Concerning Our Right to Live Life as We Please
August 3, 1947
Quite commonly we hear the person who proclaims his right to live his life as he pleases, regardless of what anyone else thinks about it. He says that his life is his own and, bluntly, what he does with it is none of anyone else’s business. Usually he recognizes, in part at least, the restraints of civil law, because he wants to keep out of the hands of those who are sworn to uphold it. But beyond that, he says that no moral law or social convention, no public opinion or private counsel, is going to have any effect on his way of living—and he doesn’t care who knows it. Perhaps we could bring ourselves to leaving this type of individual to his own devices, if it weren’t for the effect his life has upon others. But there is no one in all the world so inconspicuous but what the acts of his daily living, influence in greater or lesser degree the lives of others.
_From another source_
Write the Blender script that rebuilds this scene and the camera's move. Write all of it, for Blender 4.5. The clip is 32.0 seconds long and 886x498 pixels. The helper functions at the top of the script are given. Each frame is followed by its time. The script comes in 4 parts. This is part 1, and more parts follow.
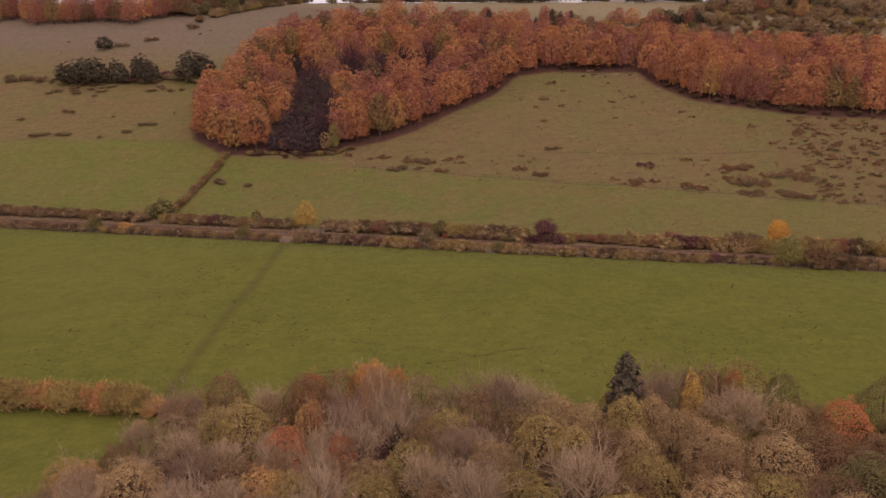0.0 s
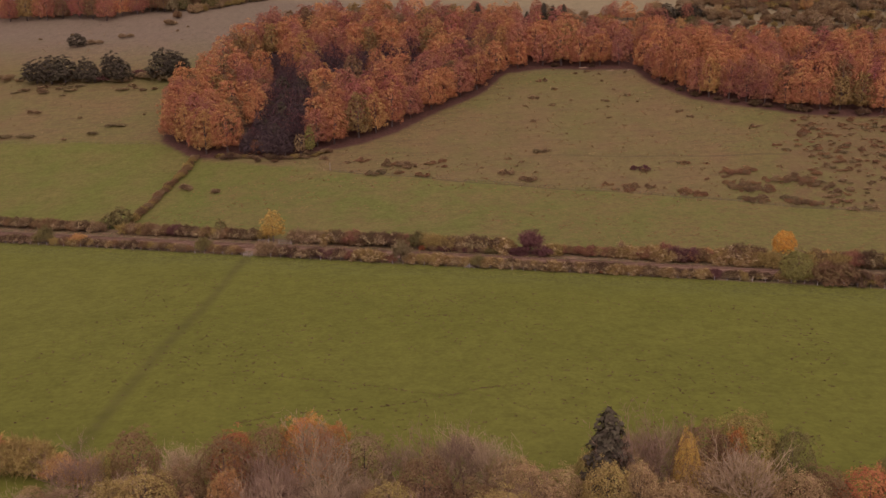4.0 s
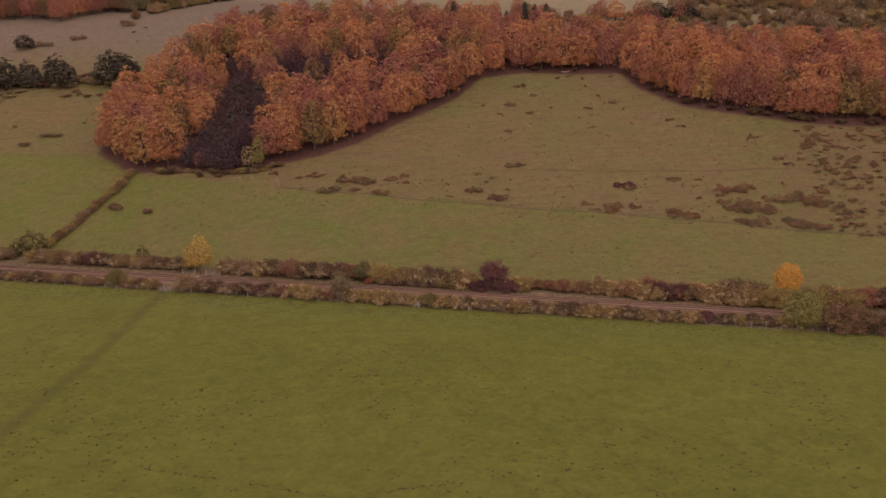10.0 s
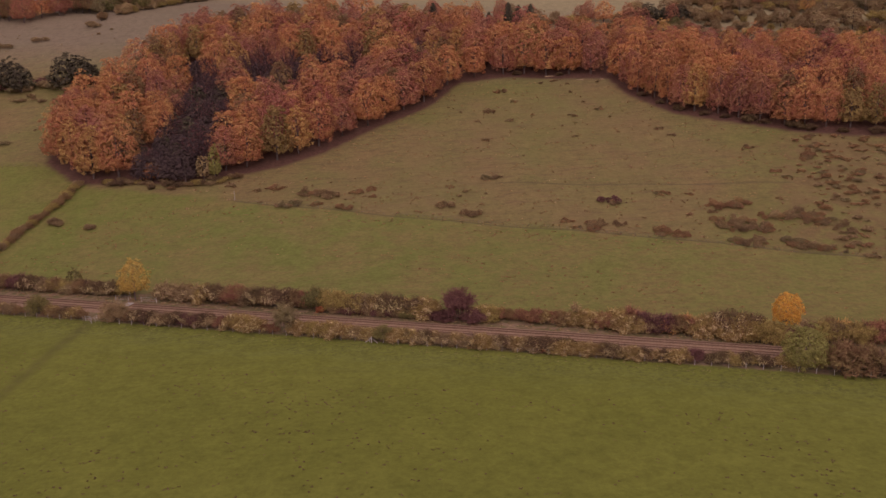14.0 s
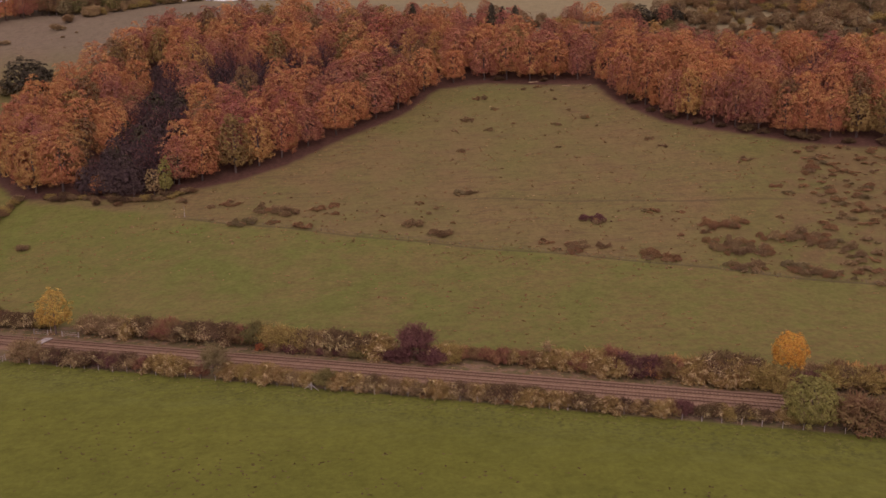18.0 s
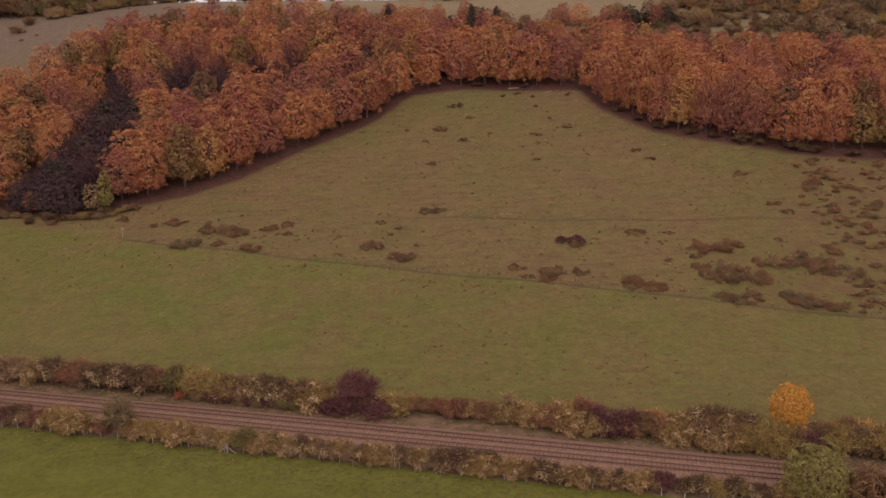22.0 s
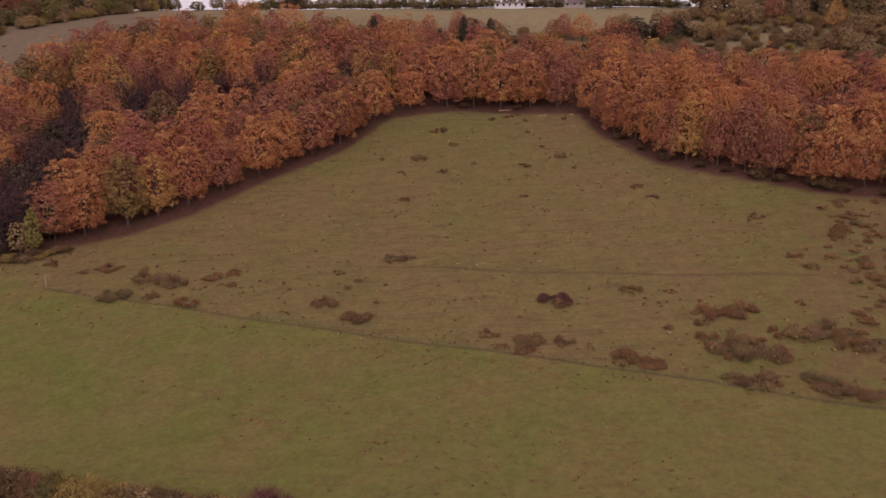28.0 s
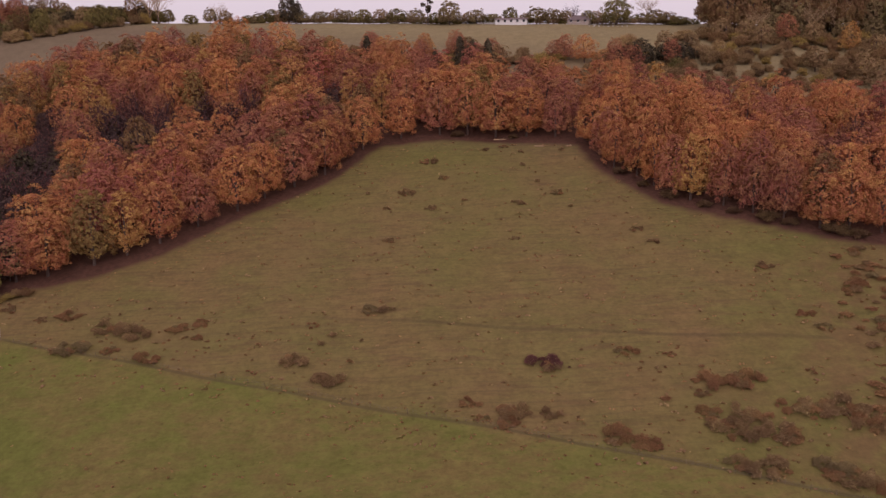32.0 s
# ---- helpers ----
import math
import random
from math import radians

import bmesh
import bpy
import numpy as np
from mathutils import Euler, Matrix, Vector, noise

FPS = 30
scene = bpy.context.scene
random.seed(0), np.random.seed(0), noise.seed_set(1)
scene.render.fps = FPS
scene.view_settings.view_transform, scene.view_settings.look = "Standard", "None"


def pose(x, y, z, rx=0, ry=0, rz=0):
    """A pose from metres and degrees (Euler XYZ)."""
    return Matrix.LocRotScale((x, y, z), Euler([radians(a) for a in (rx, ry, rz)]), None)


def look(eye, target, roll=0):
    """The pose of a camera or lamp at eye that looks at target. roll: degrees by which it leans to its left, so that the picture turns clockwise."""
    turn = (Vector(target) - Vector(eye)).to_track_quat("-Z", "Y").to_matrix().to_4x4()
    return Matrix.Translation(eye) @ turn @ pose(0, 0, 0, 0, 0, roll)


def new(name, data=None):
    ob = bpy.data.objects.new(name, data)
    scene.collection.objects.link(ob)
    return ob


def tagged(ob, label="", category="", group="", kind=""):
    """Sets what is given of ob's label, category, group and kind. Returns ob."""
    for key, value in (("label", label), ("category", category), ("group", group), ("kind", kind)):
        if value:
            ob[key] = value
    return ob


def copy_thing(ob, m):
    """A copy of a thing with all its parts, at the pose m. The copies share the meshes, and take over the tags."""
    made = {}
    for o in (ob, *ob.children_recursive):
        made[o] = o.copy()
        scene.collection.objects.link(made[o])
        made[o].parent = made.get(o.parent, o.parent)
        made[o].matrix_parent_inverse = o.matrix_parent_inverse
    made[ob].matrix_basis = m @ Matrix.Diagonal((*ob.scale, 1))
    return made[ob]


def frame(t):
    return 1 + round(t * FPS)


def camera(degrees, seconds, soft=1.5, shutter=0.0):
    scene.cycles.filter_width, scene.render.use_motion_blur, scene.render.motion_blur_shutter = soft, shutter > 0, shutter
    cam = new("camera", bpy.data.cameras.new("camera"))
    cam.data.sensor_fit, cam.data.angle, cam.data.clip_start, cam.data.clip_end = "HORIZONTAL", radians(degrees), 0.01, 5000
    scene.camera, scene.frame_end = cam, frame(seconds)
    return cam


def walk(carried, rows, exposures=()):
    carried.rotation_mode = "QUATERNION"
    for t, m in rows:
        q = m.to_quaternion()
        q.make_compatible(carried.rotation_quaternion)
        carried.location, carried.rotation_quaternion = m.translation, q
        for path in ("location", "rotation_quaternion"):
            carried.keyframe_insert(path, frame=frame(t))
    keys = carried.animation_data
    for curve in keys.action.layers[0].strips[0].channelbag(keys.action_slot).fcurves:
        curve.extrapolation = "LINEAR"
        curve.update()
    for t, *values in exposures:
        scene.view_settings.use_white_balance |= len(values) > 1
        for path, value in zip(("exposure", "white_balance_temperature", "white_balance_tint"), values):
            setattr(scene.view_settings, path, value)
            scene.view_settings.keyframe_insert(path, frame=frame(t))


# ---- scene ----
cam = camera(55.7, 32.0, 1.45)
PATH = [
    (0, (-8.123, -25.269, 63.885), (-8.128, -23.32, 63.439), -0.7),
    (0.5, (-7.285, -22.699, 63.981), (-7.29, -20.75, 63.534), -0.7),
    (1, (-6.474, -20.068, 63.95), (-6.479, -18.119, 63.502), -0.7),
    (1.5, (-5.506, -17.159, 63.972), (-5.511, -15.21, 63.523), -0.7),
    (2, (-4.657, -14.415, 63.872), (-4.662, -12.467, 63.423), -0.8),
    (2.5, (-3.774, -11.532, 63.8), (-3.778, -9.583, 63.35), -0.8),
    (4.5, (0.162, -0.003, 63.832), (0.156, 1.944, 63.378), -0.9),
    (5, (1.312, 3.093, 63.613), (1.305, 5.041, 63.16), -0.8),
    (5.5, (2.28, 6.193, 63.501), (2.275, 8.142, 63.049), -0.9),
    (6, (3.216, 9.117, 63.467), (3.212, 11.065, 63.015), -0.8),
    (6.5, (4.413, 12.253, 63.314), (4.408, 14.202, 62.864), -0.8),
    (7, (5.392, 15.247, 63.14), (5.387, 17.196, 62.691), -0.8),
    (7.5, (6.373, 18.201, 63.242), (6.37, 20.15, 62.794), -0.8),
    (8, (7.412, 21.092, 63.29), (7.409, 23.041, 62.841), -0.8),
    (8.5, (8.612, 24.111, 63.258), (8.609, 26.061, 62.81), -0.9),
    (9, (9.721, 26.98, 63.321), (9.719, 28.929, 62.874), -0.9),
    (9.5, (10.8, 29.79, 63.425), (10.798, 31.74, 62.978), -0.9),
    (10, (11.988, 32.923, 63.531), (11.986, 34.872, 63.084), -0.9),
    (10.5, (13.168, 35.918, 63.538), (13.167, 37.867, 63.091), -0.9),
    (11, (14.128, 38.732, 63.515), (14.128, 40.681, 63.069), -0.9),
    (11.5, (15.18, 41.71, 63.507), (15.181, 43.66, 63.062), -0.9),
    (12, (16.281, 44.664, 63.347), (16.283, 46.615, 62.905), -0.9),
    (12.5, (17.49, 47.784, 63.264), (17.493, 49.735, 62.823), -0.9),
    (13, (18.603, 50.59, 63.178), (18.607, 52.541, 62.739), -0.9),
    (13.5, (19.665, 53.453, 63.159), (19.669, 55.404, 62.72), -0.9),
    (14, (20.733, 56.426, 63.125), (20.739, 58.377, 62.687), -0.8),
    (14.5, (21.942, 59.512, 63.037), (21.947, 61.464, 62.601), -0.8),
    (16.5, (26.422, 71.276, 62.821), (26.429, 73.229, 62.39), -0.8),
    (17, (27.473, 74.076, 62.847), (27.48, 76.029, 62.417), -0.8),
    (17.5, (28.7, 77.058, 62.952), (28.707, 79.012, 62.523), -0.8),
    (18, (29.929, 80.127, 63.039), (29.936, 82.081, 62.611), -0.8),
    (18.5, (31.018, 82.969, 63.189), (31.025, 84.923, 62.761), -0.8),
    (19, (32.003, 85.831, 63.235), (32.012, 87.785, 62.809), -0.7),
    (19.5, (33.185, 88.77, 63.241), (33.194, 90.725, 62.816), -0.8),
    (20, (34.281, 91.752, 63.268), (34.29, 93.707, 62.843), -0.8),
    (20.5, (35.545, 94.696, 63.226), (35.554, 96.65, 62.802), -0.7),
    (21, (37.022, 97.755, 63.207), (37.031, 99.71, 62.785), -0.8),
    (21.5, (38.381, 100.768, 63.219), (38.388, 102.723, 62.798), -0.8),
    (22, (39.484, 103.697, 63.224), (39.493, 105.652, 62.805), -0.8),
    (22.5, (40.654, 106.504, 63.174), (40.663, 108.46, 62.756), -0.8),
    (23, (41.869, 109.28, 63.278), (41.878, 111.236, 62.862), -0.9),
    (23.5, (43.178, 112.14, 63.415), (43.185, 114.097, 63.001), -0.9),
    (24, (44.142, 114.819, 63.663), (44.151, 116.775, 63.249), -0.8),
    (24.5, (45.164, 117.559, 63.929), (45.173, 119.516, 63.517), -0.7),
    (25, (46.185, 120.217, 64.286), (46.194, 122.175, 63.876), -0.7),
    (25.5, (46.946, 122.83, 64.758), (46.944, 124.787, 64.348), -0.6),
    (27.5, (50.712, 132.85, 68.078), (50.684, 134.806, 67.663), -0.6),
    (28, (51.581, 135.387, 68.84), (51.547, 137.343, 68.426), -0.6),
    (28.5, (52.33, 138.019, 69.696), (52.291, 139.975, 69.281), -0.5),
    (29, (53.455, 140.554, 70.72), (53.412, 142.51, 70.304), -0.6),
    (29.5, (54.436, 143.173, 71.686), (54.388, 145.128, 71.269), -0.5),
    (30, (55.347, 145.532, 72.806), (55.293, 147.487, 72.39), -0.5),
    (30.5, (55.982, 147.566, 73.909), (55.926, 149.521, 73.491), -0.5),
    (31, (56.483, 149.168, 74.989), (56.427, 151.123, 74.573), -0.5),
    (31.5, (56.932, 150.558, 75.892), (56.876, 152.514, 75.477), -0.4),
    (32, (57.318, 151.737, 76.574), (57.261, 153.694, 76.163), -0.3),
]
EXPOSURES = [(0, 0.05, 6500, 38), (12, -0.01, 6500, 38), (22, -0.08, 6500, 38), (32, -0.16, 6500, 38)]
walk(cam, [(t, look(eye, target, roll)) for t, eye, target, roll in PATH], EXPOSURES)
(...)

And when anyone flaunts his unbecoming conduct, his acquaintances, especially those who are young and impressionable, those who are easily led, may thereby have their own resistance lowered. Even the least of us does not fail to be observed, and the higher the place a man reaches, the greater is his responsibility in this matter. Our lives are our own to do with as we choose only up to that point where we begin to affect the lives of others. And for this reason we are admonished not only to avoid evil itself, but also to “abstain from all appearance of evil,”1 lest others, seeing us, take license for themselves. And this is the answer—or part of it at least—to those who proclaim their right to do as they please because they think their lives are all their own—which no man’s is. Too much of others has gone into the making of each of us for this to be so.